Washington’s unease is rational. America’s dependence on a single manufacturer, 11,000 km away and within range of Chinese missiles, is unsustainable. The CHIPS and Science Act aims to rebuild capacity at home, with more than $50 billion in subsidies. But even its champions admit the facts are punishing: TSMC says its U.S. construction costs are four to five times higher than in Taiwan. Skilled labour is scarce, planning rules labyrinthine, and local suppliers thin on the ground. The dream of seamless self-sufficiency is an illusion.


The result is a fraught dance of mutual dependence. America needs Taiwan’s manufacturing prowess; Taiwan needs America’s military umbrella. But each fears the other’s political whims. Taipei worries Washington’s obsession with reshoring could hollow out its most valuable industry. Washington fears that Taiwan’s vulnerability could one day drag it into a conflict not of its choosing. Both sides overestimate the silicon shield. Economic interdependence may deter rash moves, but it cannot substitute for credible defense.

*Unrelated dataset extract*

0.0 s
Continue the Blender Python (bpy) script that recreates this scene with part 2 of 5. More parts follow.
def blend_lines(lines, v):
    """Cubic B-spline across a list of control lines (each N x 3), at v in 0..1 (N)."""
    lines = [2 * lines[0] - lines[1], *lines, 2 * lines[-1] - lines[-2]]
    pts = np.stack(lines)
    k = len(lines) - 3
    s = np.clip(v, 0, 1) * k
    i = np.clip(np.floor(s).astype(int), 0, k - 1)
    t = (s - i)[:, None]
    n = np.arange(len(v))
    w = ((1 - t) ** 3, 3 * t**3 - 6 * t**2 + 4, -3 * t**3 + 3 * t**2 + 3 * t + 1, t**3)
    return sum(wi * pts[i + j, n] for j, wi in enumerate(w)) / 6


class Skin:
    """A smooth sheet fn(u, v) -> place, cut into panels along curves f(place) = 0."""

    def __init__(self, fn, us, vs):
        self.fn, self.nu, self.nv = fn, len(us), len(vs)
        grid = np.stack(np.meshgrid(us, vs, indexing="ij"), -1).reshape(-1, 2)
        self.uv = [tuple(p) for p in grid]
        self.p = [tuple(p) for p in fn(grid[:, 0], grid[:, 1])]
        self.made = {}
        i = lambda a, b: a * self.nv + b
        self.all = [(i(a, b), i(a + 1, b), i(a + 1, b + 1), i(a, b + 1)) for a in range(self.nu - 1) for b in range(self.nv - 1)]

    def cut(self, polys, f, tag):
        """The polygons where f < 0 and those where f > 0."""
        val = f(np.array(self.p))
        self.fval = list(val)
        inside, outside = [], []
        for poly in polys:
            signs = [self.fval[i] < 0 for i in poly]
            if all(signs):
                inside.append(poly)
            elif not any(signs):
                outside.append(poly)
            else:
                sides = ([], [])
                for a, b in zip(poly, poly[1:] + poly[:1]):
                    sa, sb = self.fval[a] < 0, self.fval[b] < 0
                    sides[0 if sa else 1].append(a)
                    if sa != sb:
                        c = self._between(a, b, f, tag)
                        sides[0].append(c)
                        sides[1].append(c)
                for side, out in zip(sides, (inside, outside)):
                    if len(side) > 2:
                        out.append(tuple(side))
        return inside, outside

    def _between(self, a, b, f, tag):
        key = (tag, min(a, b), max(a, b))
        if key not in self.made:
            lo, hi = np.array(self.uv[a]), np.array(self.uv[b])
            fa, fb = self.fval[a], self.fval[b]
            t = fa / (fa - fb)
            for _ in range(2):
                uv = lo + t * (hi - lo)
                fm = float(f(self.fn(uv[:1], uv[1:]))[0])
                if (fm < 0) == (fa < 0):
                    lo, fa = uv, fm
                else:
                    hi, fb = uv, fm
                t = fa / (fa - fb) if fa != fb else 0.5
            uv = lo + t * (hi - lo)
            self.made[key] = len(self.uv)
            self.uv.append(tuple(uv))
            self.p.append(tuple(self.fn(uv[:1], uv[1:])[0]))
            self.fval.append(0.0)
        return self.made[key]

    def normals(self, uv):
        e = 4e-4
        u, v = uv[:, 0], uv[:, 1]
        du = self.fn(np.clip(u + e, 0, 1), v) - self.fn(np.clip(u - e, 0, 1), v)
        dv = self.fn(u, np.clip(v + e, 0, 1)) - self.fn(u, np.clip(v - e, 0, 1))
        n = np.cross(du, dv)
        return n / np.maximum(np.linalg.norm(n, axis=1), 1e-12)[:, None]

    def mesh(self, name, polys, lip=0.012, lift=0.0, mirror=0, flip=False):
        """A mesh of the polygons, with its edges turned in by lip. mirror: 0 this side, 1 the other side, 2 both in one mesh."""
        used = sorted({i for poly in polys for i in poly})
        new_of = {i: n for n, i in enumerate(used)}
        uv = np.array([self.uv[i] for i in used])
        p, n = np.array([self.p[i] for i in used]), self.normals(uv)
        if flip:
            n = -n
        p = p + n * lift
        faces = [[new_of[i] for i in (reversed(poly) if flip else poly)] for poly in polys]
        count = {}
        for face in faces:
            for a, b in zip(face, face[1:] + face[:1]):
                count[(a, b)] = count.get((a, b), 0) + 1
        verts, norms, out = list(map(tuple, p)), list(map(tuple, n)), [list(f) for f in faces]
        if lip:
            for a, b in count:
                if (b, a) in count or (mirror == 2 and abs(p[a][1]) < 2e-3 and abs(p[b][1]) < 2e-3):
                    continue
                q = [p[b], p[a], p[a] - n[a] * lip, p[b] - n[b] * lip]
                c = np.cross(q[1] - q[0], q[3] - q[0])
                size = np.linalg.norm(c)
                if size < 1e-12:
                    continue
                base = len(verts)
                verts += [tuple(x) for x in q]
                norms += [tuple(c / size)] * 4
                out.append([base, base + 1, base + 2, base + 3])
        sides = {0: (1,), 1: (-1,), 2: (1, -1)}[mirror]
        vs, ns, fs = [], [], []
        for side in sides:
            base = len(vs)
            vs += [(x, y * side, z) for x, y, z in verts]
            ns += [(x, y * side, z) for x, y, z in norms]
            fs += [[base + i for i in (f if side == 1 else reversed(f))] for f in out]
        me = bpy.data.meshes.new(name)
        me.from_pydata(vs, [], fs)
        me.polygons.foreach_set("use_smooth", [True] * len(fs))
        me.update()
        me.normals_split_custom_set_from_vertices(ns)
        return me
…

America must therefore decide what kind of power it wants to be: one that hoards factories, or one that protects the freedoms which make those factories possible. It should treat Taiwan’s defence as inseparable from its own industrial policy, not a footnote to it - binding military deterrence, technological cooperation, and economic planning into a single strategy. Deterrence is cheaper than reconstruction. Chips are replaceable; trust is not.


For all the grandstanding about self-reliance, America still depends on Taiwan’s steady pulse of silicon. That dependence need not be fatal. It can, if handled wisely, be the foundation of a tighter alliance - a recognition that economic strength and security are intertwined. But to achieve that, Washington must move beyond posturing and subsidies. It must protect not only its own factories, but the island whose factories make the world hum.


The hum fills Hsinchu’s night air. For now, it is the sound of prosperity. But in an age of weaponised trade and nervous empires, it may also be the faint buzz of a warning: the world’s most vital industry rests on the thinnest of shields.